È quasi un pretesto il romanzo di Nabokov, asciugato fino a lasciarne la metafora assoluta e amplificatrice di un reale teatrale agito e anelato, inquieto e irraggiungibile. Effimero. About Lolita di Biancofango (ultima replica stasera a India), scritto da Francesca Macrì e Andrea Trapani, scorre tra le linee del capolavoro letterario e l’iconica versione filmica di Kubrick, per la quale lo stesso Nabokov aveva preparato la sceneggiatura, mai usata dal regista e divenuta nel 2001 un maestoso spettacolo nelle mani di Luca Ronconi. Scorre tra romanzo e film e ironico si innerva di rimandi ai vissuti professionali, e generazionali, di Trapani-Quilty in «duello» con Francesco Villano-Humbert su un campo da tennis che diventa il terreno concettuale sul quale insidiare la fanciullina e s-travolgere se stessi.
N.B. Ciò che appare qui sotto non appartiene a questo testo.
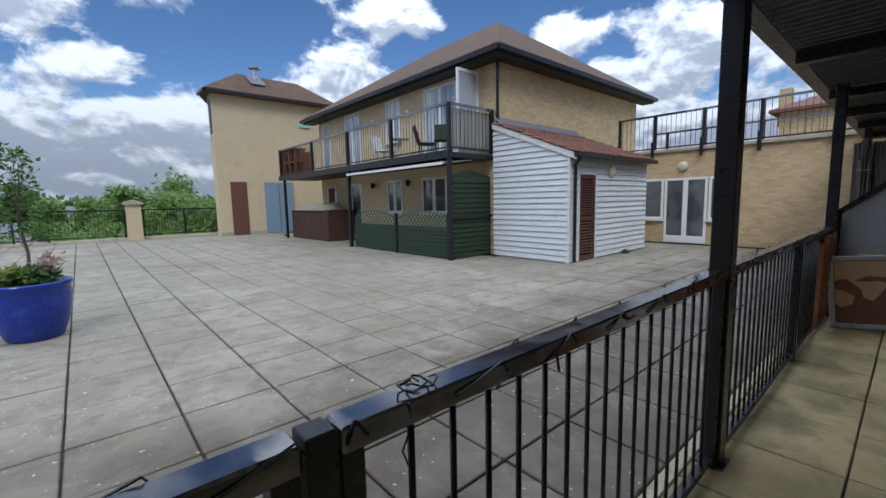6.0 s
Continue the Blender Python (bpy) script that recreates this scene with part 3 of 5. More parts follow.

IL PROLOGO video di Lorenzo Letizia mostra il volto di Gaia Masciale-Lolita tormentato dal vento mentre il suo sguardo irrequieto cerca, prima precipitare nuda sul fondo del mare tra alghe e pesci. Anche i due uomini fluttuano nell’acqua nudi come cristi in croce, per ritrovarsi da tennis abbigliati a tentare un dialogo, sempre trattenuto, mozzato, sospeso. Un fraseggio minimale ed evocativo di scritture altre ma strettamente connesse, appunto, con la vita d’attore, si citano Il soccombente di Bernhard, Orgia di Pasolini e Il gabbiano di Cechov con quel Trigorin che diventa un leit motiv di questa Lolita. E non manca una beckettiana banana lanciata verso la quinta. Sul tappeto arancione la scena pulita si riempie dei colori di Gianni Staropoli a segnare uno spazio mentale, il desiderio di andare e possedere quel fuoco, traslato nell’ansimare erotico della bulimica ragazzina che gioca la sua partita col piacere della scoperta e il dolore del fare. Travolge anche la sala la calata del velatino col volto di lei.